Cases of oral tongue cancer are
increasing in young white US females. Researchers do not know the reason for
this increase. Analysis of National Cancer Institute data has revealed a
111% increase in cases of squamous-cell tongue cancer among young white women
while there has been 43.7% increase among young white men over the same period.
Meanwhile, the tongue cancer rates have decreased for people of other age
groups and ethnicities like the African-American. Squamous-cell tongue cancer affects the
thin cells along the lips and oral cavity. The cancer can spread deeper into the
tissue. Compared with breast, lung or prostate cancer the incidence of tongue
cancer is relatively rare. It is usually treated with surgery (excision of the
tongue or lymph nodes), followed by radiation or chemotherapy.
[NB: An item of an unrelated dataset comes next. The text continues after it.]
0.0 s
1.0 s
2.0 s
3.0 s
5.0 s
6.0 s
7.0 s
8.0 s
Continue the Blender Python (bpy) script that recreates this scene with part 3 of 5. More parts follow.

Smoking is not the likely cause for
this rise as several other studies have shown a decrease in tobacco consumption
over the last few years. Similarly they did not find any association between
the rise in cancer cases and the cancer causing human papilloma virus (HPV). Assistant
professor of radiation oncology at the University of North Carolina Lineberger
Comprehensive Cancer Center, Dr. Bhisham Chera said, "I've treated a
handful of these patients, and they're all a higher socioeconomic status. Most
of them — and this is just from what I've examined — are not smokers. They're
college-educated, they're health nuts, and they don't have any of the typical
Researchers did not rule out the possibility of an
unidentified virus causing the cancer in certain groups. To verify if this is
the case researchers are collecting tumor samples from young, white female
patients. To check if any viral genetic material is hidden in the patient's
tumor cells scientists will sequence their genes. Scientists have also cited
eating disorders as another possible cause of the rise in tongue cancer cases. When
a person vomits the stomach acid that comes up can induce some types of cancer.
However more research is need before making this claim. Improved diagnostic
tests could be another possible reason behind this increase.
Chera said, "The bottom line is, who knows what's
causing these cancers? Maybe it's environmental, maybe it's genetic, maybe it's
a combo of both. We don't know yet, but we're going to look at it."This study
has been published in the Journal of Clinical Oncology.